↓

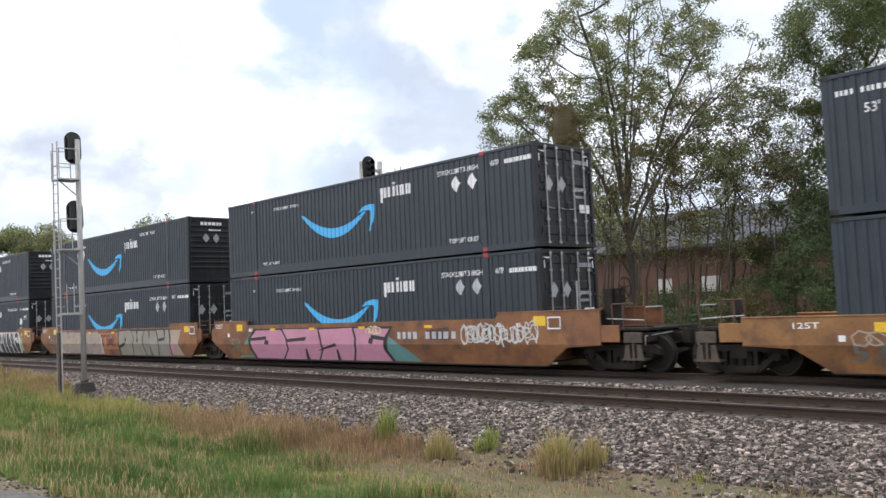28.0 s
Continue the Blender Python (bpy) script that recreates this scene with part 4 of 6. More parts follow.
def creased_plate(xl, xr, side, material, top):
    """A smooth side sheet with a crease along its length, the lower half drawn in."""
    me = Shape().prism(side_outline(xl, xr, 0.15, top, top + 0.18), -1.5, -1.44).mesh("side_plate", material)
    bm = bmesh.new()
    bm.from_mesh(me)
    bmesh.ops.bisect_plane(bm, geom=bm.verts[:] + bm.edges[:] + bm.faces[:], plane_co=(0, 0, CREASE), plane_no=(0, 0, 1))
    for v in bm.verts:
        v.co.y += max(0.0, CREASE - v.co.z) * TILT_IN
        if side > 0:
            v.co.y *= -1
    if side > 0:
        bmesh.ops.reverse_faces(bm, faces=bm.faces[:])
    bm.to_mesh(me)
    bm.free()
    return me


def on_side(s, material, name):
    """Lays painted shapes onto the creased side."""
    me = bpy.data.meshes.new(name)
    me.from_pydata(s.v, [], s.f)
    bm = bmesh.new()
    bm.from_mesh(me)
    if min(v.co.y for v in bm.verts) < -1.47:
        bmesh.ops.bisect_plane(bm, geom=bm.verts[:] + bm.edges[:] + bm.faces[:], plane_co=(0, 0, CREASE), plane_no=(0, 0, 1))
        for v in bm.verts:
            v.co.y += max(0.0, CREASE - v.co.z) * TILT_IN
    bm.to_mesh(me)
    bm.free()
    me.materials.append(material)
    return me


STRETCH = [1.0]   # how much taller this car's side is than the usual one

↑

Exercise directions: Give back the lines above exactly, from the one with "Continue the Blender" through the last line.

Right answer:
Continue the Blender Python (bpy) script that recreates this scene with part 4 of 6. More parts follow.
def creased_plate(xl, xr, side, material, top):
    """A smooth side sheet with a crease along its length, the lower half drawn in."""
    me = Shape().prism(side_outline(xl, xr, 0.15, top, top + 0.18), -1.5, -1.44).mesh("side_plate", material)
    bm = bmesh.new()
    bm.from_mesh(me)
    bmesh.ops.bisect_plane(bm, geom=bm.verts[:] + bm.edges[:] + bm.faces[:], plane_co=(0, 0, CREASE), plane_no=(0, 0, 1))
    for v in bm.verts:
        v.co.y += max(0.0, CREASE - v.co.z) * TILT_IN
        if side > 0:
            v.co.y *= -1
    if side > 0:
        bmesh.ops.reverse_faces(bm, faces=bm.faces[:])
    bm.to_mesh(me)
    bm.free()
    return me


def on_side(s, material, name):
    """Lays painted shapes onto the creased side."""
    me = bpy.data.meshes.new(name)
    me.from_pydata(s.v, [], s.f)
    bm = bmesh.new()
    bm.from_mesh(me)
    if min(v.co.y for v in bm.verts) < -1.47:
        bmesh.ops.bisect_plane(bm, geom=bm.verts[:] + bm.edges[:] + bm.faces[:], plane_co=(0, 0, CREASE), plane_no=(0, 0, 1))
        for v in bm.verts:
            v.co.y += max(0.0, CREASE - v.co.z) * TILT_IN
    bm.to_mesh(me)
    bm.free()
    me.materials.append(material)
    return me


STRETCH = [1.0]   # how much taller this car's side is than the usual one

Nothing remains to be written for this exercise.